Taylor
Symphony No.1 Sinfonia Brevis, Op.2
Horn Concerto, Op.23
Symphony No.3, Op.33
Richard Watkins (horn)
Royal Ballet Sinfonia
Matthew Taylor
Recorded 27-28 April 2006 in St Jude-on-the-Hill, Hampstead Garden Suburb, London
Reviewed by: Colin Anderson
Reviewed: February 2007
CD No: DUTTON EPOCH
CDLX 7178
Duration: 61 minutes
It’s always a pleasure to encounter the tradition-based but freshly conceived music of Londoner Matthew Taylor, who was born in 1964. Even better to have three major works recorded in performances conducted by the composer and produced (by Andrew Keener) to the very highest standards.
In his booklet note, the composer reveals that Symphony No.1 (1985) owes something to Haydn’s ‘Sturm und Drang’ examples, specifically Symphony No.49 (La Passione) and follows a similar slow-fast pattern across its four movements, albeit ones played without a break and with a (separately tracked and harmonically striking) coda that ends the work enigmatically. Taylor’s debut symphony is a tautly organised affair, amazingly vivid given the scoring involves ‘only’ pairs of oboes and horns as well as strings and the whole is an intense and inventive work that enjoys a diaphanous soundworld and much that is lyrically yielding, often touching, as well as music that is rhythmically ingenious and purposeful – with a real sense of direction and climax. While pointers can be made to the music of Stravinsky and Tippett, and also a recognisable ‘Englishness’, Taylor’s lineage is more a portal to finding himself than to being stylistically ‘nailed down’.

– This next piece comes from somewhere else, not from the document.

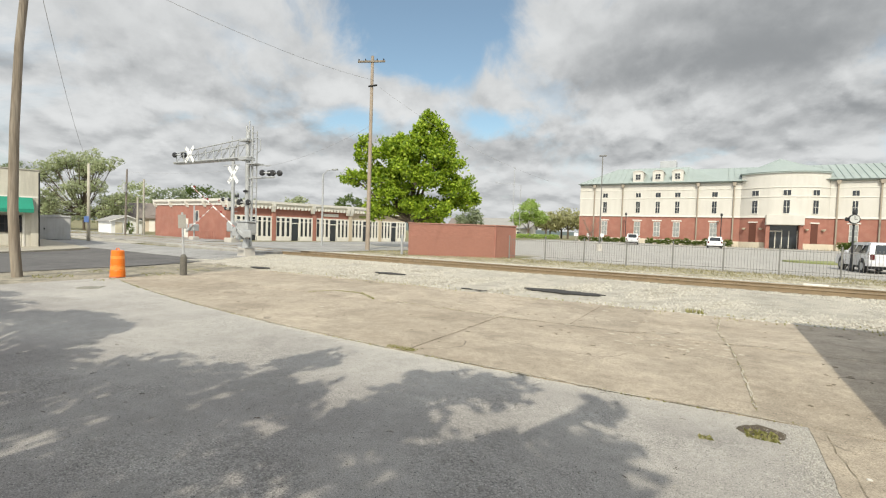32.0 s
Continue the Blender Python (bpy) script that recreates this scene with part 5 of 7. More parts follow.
def window_unit(parent, m, x, z, w, h, frame_mat, cols=2, rows=2, name="window", glass=None):
    """A framed window with its panes, set on a wall face m."""
    t = 0.07 if h > 1.2 else 0.06
    fr = part(name, G().box(x - w / 2, x + w / 2, -0.07, 0.05, z, z + t, 0.01).box(x - w / 2, x + w / 2, -0.07, 0.05, z + h - t, z + h, 0.01).box(x - w / 2, x - w / 2 + t, -0.07, 0.05, z + t, z + h - t, 0.01).box(x + w / 2 - t, x + w / 2, -0.07, 0.05, z + t, z + h - t, 0.01), frame_mat, parent, at=m)
    pw, ph = (w - 2 * t - (cols - 1) * 0.06) / cols, (h - 2 * t - (rows - 1) * 0.06) / rows
    for i in range(cols):
        for j in range(rows):
            x0, z0 = x - w / 2 + t + i * (pw + 0.06), z + t + j * (ph + 0.06)
            part("pane", G().box(x0, x0 + pw, -0.035, -0.02, z0, z0 + ph), glass or WINDOW, fr)
    part("mullion", G().box(x - w / 2 + t, x + w / 2 - t, -0.05, 0.0, z + t, z + h - t), frame_mat, fr, at=(0, 0.03, 0))
    return fr


# the large civic building beyond the parking lot
civic = thing("civic_building", pose(0, 98, 0.85), "three-storey brick and cream building with green metal roof", "building")
XL, XB0, XB1, XR = -24.6, 3.4, 15.7, 46.0
Z_ST, Z_BR, Z_TOP = 0.9, 5.2, 11.25  # stone base, brick storey, wall top over the ground
for x0, x1 in ((XL, XB0), (XB1, XR)):
    part("base_course", G().box(x0, x1, -0.12, 0.4, -0.4, Z_ST, 0.03), STONE_BASE, civic)
    part("brick_wall", G().box(x0, x1, 0, 0.4, Z_ST, Z_BR), BRICK, civic)
    part("upper_wall", G().box(x0, x1, -0.02, 0.4, Z_BR, Z_TOP), CREAM, civic)
    part("belt_course", G().box(x0, x1, -0.18, 0.2, Z_BR - 0.12, Z_BR + 0.2, 0.03), TRIM_WHITE, civic)
    part("belt_course", G().box(x0, x1, -0.1, 0.2, 8.55, 8.7, 0.02), TRIM_WHITE, civic)
    part("belt_course", G().box(x0, x1, -0.1, 0.2, 10.1, 10.22, 0.02), TRIM_WHITE, civic)
    part("eave", G().box(x0 - 0.1, x1, -0.45, 0.4, Z_TOP + 0.05, Z_TOP + 0.28, 0.04), COPPER, civic)
part("side_wall", G().box(XL, XL + 0.4, 0.4, 24, -0.4, Z_BR), BRICK, civic)
part("side_upper_wall", G().box(XL + 0.01, XL + 0.4, 0.4, 24, Z_BR, Z_TOP), CREAM, civic)
part("back_wall", G().box(XL, XR, 24, 24.4, -0.4, Z_TOP), CREAM, civic)
def seams(roof_part, xs_, z_eave, y_ridge, z_ridge, top_of):
    """Standing seams up a front slope."""
    for x in xs_:
        yt = min(y_ridge, top_of(x))
        if yt < -0.2:
            continue
        z0, z1 = z_eave + 0.02, z_eave + 0.02 + (z_ridge - z_eave) * (yt + 0.8) / (y_ridge + 0.8)
        part("seam", G().add([(x - 0.03, -0.8, z0), (x + 0.03, -0.8, z0), (x + 0.03, yt, z1), (x - 0.03, yt, z1), (x - 0.03, -0.8, z0 + 0.07), (x + 0.03, -0.8, z0 + 0.07), (x + 0.03, yt, z1 + 0.07), (x - 0.03, yt, z1 + 0.07)], [(4, 5, 6, 7), (0, 4, 7, 3), (1, 2, 6, 5), (0, 1, 5, 4)]), COPPER, roof_part)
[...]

Taylor’s Second Symphony (from the early 1990s, I believe) remains tantalisingly unperformed. His Third (completed in 2005) was first heard in tandem with the ‘Eroica’. As for his Haydn-inspired ‘Sinfonia Brevis’, Taylor has opted for a Beethoven-sized orchestra adding a harp and what he terms “light percussion”. Since the first performance (link below) Taylor has made some “minor revisions”. Cast in one movement of two parts (and presented here with 11 cueing points), the dramatic opening, the lyrical breadth and the ‘setting-up’ of situations over (here) a 26-minute span (the first performance was nearer to 30, as I recall) reminds of Robert Simpson (a glorious model and of whose music Taylor is a champion).
Symphony No.3, under the composer’s direction, emerges as a superb piece, one with the ecstatic outreach of Tippett and the inexorable energy of Simpson, the latter inflecting back to Sibelius. Yet, the ‘Lamentoso’ section that precedes the edgy and jazzy appearance of ‘Mephisto’ (a division that is both an interlude and scene-setter) can seem, in context, a little self-conscious; nevertheless the symphony’s ‘Part 2’ has a drive, vividness and wit (the occasional Malcolm Arnold-like tongue-poke) that is constantly engaging. If the working up to the final Allegro molto seems occasionally ‘on hold’ and malevolence gives way too easily to pastoral enchantment and the final pages seem disconcertingly ambiguous, then one wants to return to this work and unravel such ‘puzzles’ as well as await the Fourth Symphony that Taylor, a natural symphonist, will surely give us.
Coming between the two symphonies, both chronologically and on the CD, is the Horn Concerto written in 1999 (and revised in 2004) for Richard Watkins. It’s in two parts of two movements each (with 9 cueing points assigned) and is a concise 17 minutes’ worth of variety and intrigue. The horn’s opening flourish immediately grabs the attention and whether dancing lightly or singing raptly or, indeed, offering a fugal ‘Homage to Max Reger’, this splendid work is a gem of a listen.
The performances and recorded sound are superb.